A recent study by Scottish Widows has highlighted a concerning trend among pension savers in the UK. Astonishingly, almost 80% of individuals have been withdrawing from their pension pots prematurely, taking out an average sum of £47,000. This trend has been most prominent from 2019 to the end of 2023, signaling a shift in how retirees are managing their finances amid economic pressures.
Early Withdrawals
The data reveals that a significant portion of savers, about 52%, accessed their pension funds up to five years before their chosen retirement age. Additionally, 21% of people began tapping into their pensions even earlier, withdrawing funds nine to ten years ahead of schedule.
Interestingly, only 20% of individuals waited until their selected retirement age to start using their pension money. This highlights a drastic shift from traditional pension planning, where funds were often untouched until actual retirement.
Why Are Savers Withdrawing Early?
The reasons behind this trend are multi-faceted. Since the pension freedom reforms of 2015, over-55s have been able to withdraw from their pensions either in lump sums or as regular income, without needing to buy an annuity. This has granted more flexibility but also more room for potentially risky financial decisions.
The majority of early withdrawals are being used to manage day-to-day living expenses, driven by rising inflation and living costs. However, Scottish Widows notes that some individuals are also spending this money on holidays and leisure activities, trying to find some joy after recent turbulent years.

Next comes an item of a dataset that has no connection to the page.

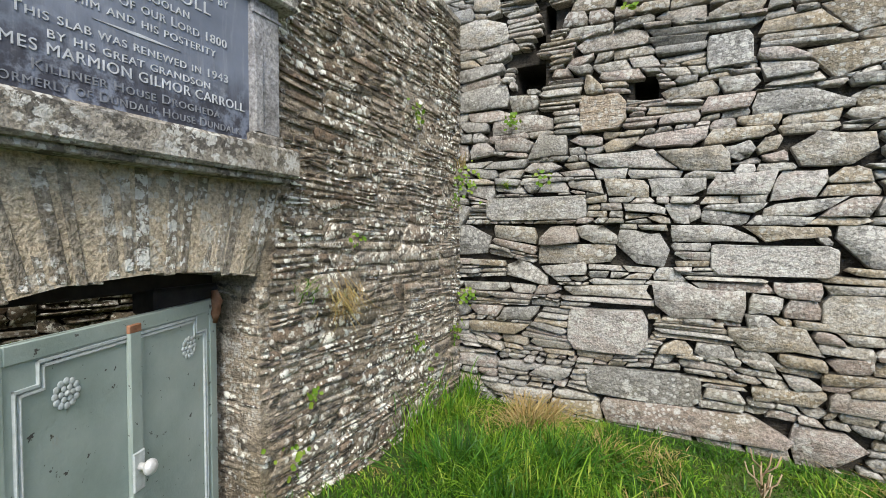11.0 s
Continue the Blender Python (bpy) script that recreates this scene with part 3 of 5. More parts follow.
# x, z, width, height, tone of the stones that stand out from the rubble
LARGE = [(5.82, 1.46, 0.56, 0.42, "grey"), (1.13, 0.77, 0.52, 0.30, "grey"), (2.72, 0.98, 0.86, 0.22, "grey"), (3.92, 2.79, 0.30, 0.29, "pale"), (1.82, 2.55, 0.24, 0.20, "grey"), (1.09, 2.26, 0.30, 0.24, "brown"),
         (4.35, 0.62, 0.62, 0.34, "grey"), (2.05, 1.27, 0.62, 0.19, "grey"), (0.62, 1.62, 0.74, 0.17, "grey"), (6.22, 4.95, 0.42, 0.36, "tan"), (6.05, 5.2, 0.36, 0.24, "tan"), (5.3, 3.62, 0.36, 0.3, "grey"),
         (1.75, 3.85, 0.46, 0.30, "grey"), (13.6, 2.55, 0.5, 0.62, "pale"), (1.35, 0.42, 0.7, 0.2, "grey"), (5.25, 2.05, 0.40, 0.26, "brown")]


def in_large(x, z):
    hit = np.zeros(np.shape(x), bool)
    for cx, cz, w, h, tone in LARGE:
        hit |= ((2 * np.abs(x - cx) / w) ** 3 + (2 * np.abs(z - cz) / h) ** 3) < 0.9
    return hit


def a_stones(x, z):
    lintel = (x > 6.78) & (x < 8.72) & (z > 1.68) & (z < 1.80)
    block = (x > 9.25) & (x < 11.05) & (z > 0.70) & (z < 1.04)
    pink = (x > 6.68) & (x < 7.04) & (z > 0.98) & (z < 1.28)
    return a_solid(x, z) & ~a_hole(x, z) & ~lintel & ~block & ~pink & ~in_large(x, z)


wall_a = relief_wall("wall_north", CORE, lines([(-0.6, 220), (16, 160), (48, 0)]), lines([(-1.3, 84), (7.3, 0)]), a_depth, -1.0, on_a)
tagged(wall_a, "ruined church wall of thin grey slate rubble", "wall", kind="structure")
masonry(wall_a, -0.6, 16, -0.6, 7.0, on_a, SLATE, 31, lambda x, z: a_stones(x, z) & ~in_repair(x, z), course=(0.10, 0.27), thin=lambda z: 0.080 - 0.018 * float(step(2.2, 3.6, z)), long=(1.8, 5.3), block=0.42,
        proud=(-0.022, 0.020), gap=0.0085, inset=0.0045, facet=0.008, turn=0.05, point=0.24, tilt=-0.008, sep=lambda u, v: (u > 0.0) & (u < 3.3) & (v > 0.1) & (v < 2.2))
masonry(wall_a, 5.6, 9.5, -0.7, 3.1, on_a, REPAIR, 33, lambda x, z: a_stones(x, z) & in_repair(x, z), course=(0.09, 0.2), thin=0.045, long=(2.5, 8.0), block=0.2, gap=0.013, proud=(-0.010, 0.004), inset=0.004, facet=0.003)
pointing = relief_wall("pointing", MORTAR_PALE, lines([(5.6, 66), (9.6, 0)]), lines([(-1.2, 72), (3.2, 0)]), lambda x, z: np.where(a_stones(x, z) & in_repair(x, z), -0.009, np.nan), -0.07, on_a)
pointing.parent = wall_a
tagged(pointing, "pale lime pointing")
rubble(wall_a, 16, 48, -0.6, 7.3, 0.11, 0.075, on_a, SLATE, 34, a_stones, gap=0.02, proud=(-0.02, 0.04), wide=(2, 7))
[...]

The Financial Impact of Early Withdrawals
The consequences of withdrawing money early from pensions can be significant. According to Scottish Widows, leaving money invested could see a potential growth of £25,000 on average. For instance, if £47,000 remained invested from the age of 55 to 65, it could increase by over 50%, reaching an additional £24,661.
More detailed modeling shows that if only the tax-free portion (25%) is withdrawn early, and the rest remains invested, the growth could still be substantial, with savers potentially being £18,496 better off after ten years.
Risks and Advice
Scottish Widows warns of the risks associated with early withdrawals, such as tax implications and reduced financial stability in later years. Graeme Bold, the director of workplace pensions at Scottish Widows, emphasises the need for both savers and providers to take protective measures against these risks. He suggests that more effort is needed to encourage individuals to keep their pensions invested for as long as possible, ensuring support through all stages of their investment lifetime.
While the freedom to manage pension funds has given retirees more control over their finances, the trend of early withdrawals poses potential risks to financial security in later life. Savers are encouraged to consider these implications carefully and seek professional financial advice when contemplating early access to pension funds. As the minimum age for accessing pensions is set to rise from 55 to 57 in 2028, planning for the future and understanding the impact of early withdrawals will become even more crucial.